The complete set of counties as they are today were laid down in 1584 (with their modern boundaries not finally settled until 1605, or 1613 in the case of Londonderry albeit that it had existed as part of County Coleraine from Anglo-Norman times).
As in Wales, the counties were generally based on earlier, traditional areas.
Why Counties Still Matter
In the words of Gustav Mahler: “Tradition is not the worship of ashes, but the preservation of fire”. Our counties are not relics of the past – they are part of who we are. They connect us to our landscapes, our families, and our shared story as a nation. Let’s protect and celebrate them before they fade from memory.
Timeline
By the 9th Century
Kingdom of Wessex – foundations of counties, many from previously independent kingdoms
9th-10th Century
Wessex conquers Mercia, system extended to central England
12th Century
Scotland: first ‘sheriffdoms’ created by Kings Alexander I and David I
England: Northern counties of Westmorland, Lancashire, Cumberland, Northumberland, Durham established. (Cheshire and Yorkshire already existed). First record of Rutland as county, 1159
By the 13th Century
Wales: First 8 counties from *at least* 13th Century.
13th Century
Ireland: Shiring begins in reign of King John (1199-1216)
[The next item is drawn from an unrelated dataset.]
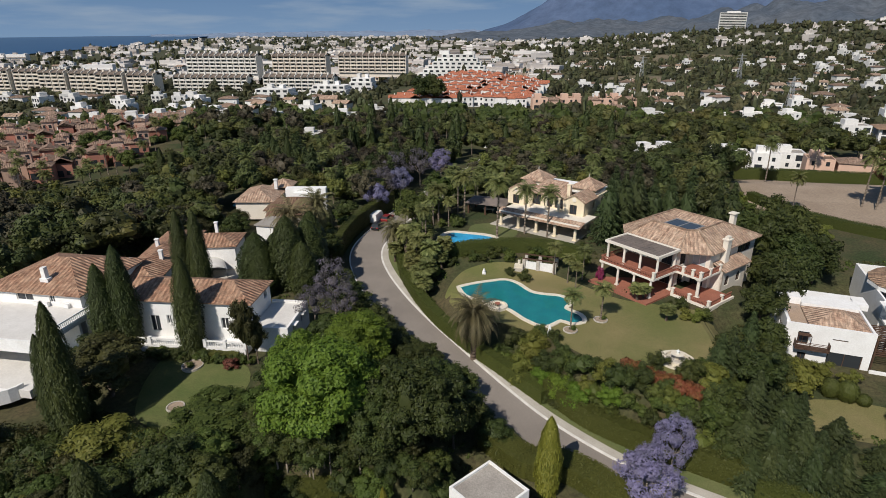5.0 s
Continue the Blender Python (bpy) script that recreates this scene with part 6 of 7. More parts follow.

Scotland: Sheriffdoms in place across most of south and east
16th Century
Scotland: Caithness became a sheriffdom 1503, Orkney 1540
Wales: Laws in Wales Act 1535 – Henry VIII seizes control of lawless border lands (marches), abolishes lordships, replacing them with the final five Welsh counties, based on ancient Welsh lands
1540s: Office of Lord Lieutenant created, appointed to each historic county
Ireland: Province of Munster shired 1571, Connacht 1579
17th Century
Ireland: modern county boundaries finally settled 1605, with exception of Londonderry, settled 1613
18th Century
Ordnance Survey (OS) established 1791: primary aim of mapping Great Britain on a scale of 1 inch to 1 mile
19th Century
Notes to the 1831 Census state: “From the Domesday Book of the Conqueror (AD 1086) it is known that County limits have since that time undergone no alteration; in fact they have been jealously maintained.”
Great Britain and Ireland: the OS surveyed on a county-by-county basis – and the boundaries depicted on the First Edition maps form the first definitive, topographically accurate mapping of the borders of the historic counties
1844: The Counties (Detached Parts) Act removes tiny detached parts, locally situate in other counties. Removal of detached parts is the *only* legislative change ever made to historic county boundaries.
1888, 1889, 1898 Local Government Acts: first ‘county councils’, separate from counties, but unhelpfully termed ‘administrative counties’, which sowed seeds of confusion.
19th-20th Century
Small changes to the local government areas began almost as soon as the legislation was passed – hence boundaries increasingly diverged from those of the historic counties. Inevitably, although the 19th Century ‘administrative counties‘ existed alongside the historic counties, their existence with increasingly divergent boundaries was another recipe for mass county confusion.
20th Century
1891, 1901, 1911 censuses: detailed statistics by ‘administrative county’ and historic county – clearly indicating the General Register Office (GRO) did not consider the 19th Century Local Government legislation to have affected the existence or areas of the historic counties, even coining the phrase ‘ancient or geographical county’ to differentiate from ‘administrative county’.
Representation of the People Act 1918: Members of Parliament no longer elected by historic county, which had been the practice for the best part of 600 years.
In contrast to the General Register Office, Ordnance Survey changed their definition of ‘county’ in the decades following the introduction of Local Government. They decided it now meant ‘lieutenancy area‘. As the counties pre-date the 1540s office of Lord Lieutenant by many centuries, this is clearly nonsensical. It also means that, when lieutenancies are linked to local government (as they are currently), OS ‘counties’ change with local government changes. This is what led to the complete removal of anything like the historic counties from OS maps following the 1970s local government reorganisations.
1970s: Local Government reorganisation – resulting in more confusion and the destruction of many true county identities.
1 April 1974: “The new county boundaries are administrative areas, and will not alter the traditional boundaries of counties, nor is it intended that the loyalties of people living in them will change despite the different names adopted by the new administrative counties.” Government Statement.
1997: Lieutenancies Act – resolves the side-effect of new unitary councils dropping out of their lieutenancy as a result of leaving a ‘County Council’ area (because post-1974, lieutenancies are tied to local government areas). This Act makes it simple to realign the lieutenancies to the historic counties, as was the practise for 400+ years.
21st Century
2013: Law amended to allow county flags to be flown without council permission;
2013: Planning Guidance changed to allow historic county boundary signs to be erected;
2014: Inaugural Historic County Flags Day 23 July
2015: ‘Historic Counties Standard’ published by the Historic Counties Trust: a comprehensive definition of the names, areas, and borders of the UK’s historic counties
2021: House of Lords Questions on historic counties
2025: House of Commons Motion supporting historic counties, their preservation and promotion
21st Century
Office for National Statistics: revised ‘Index of Place Names’ includes historic counties (latest edition 2024). The ONS also now explicitly recommend the historic counties as a fixed geographical reference, stating:
“The historic counties of Great Britain…have existed largely unchanged since the Middle Ages. They are recommended as a stable, unchanging geography which covers the whole of Great Britain.”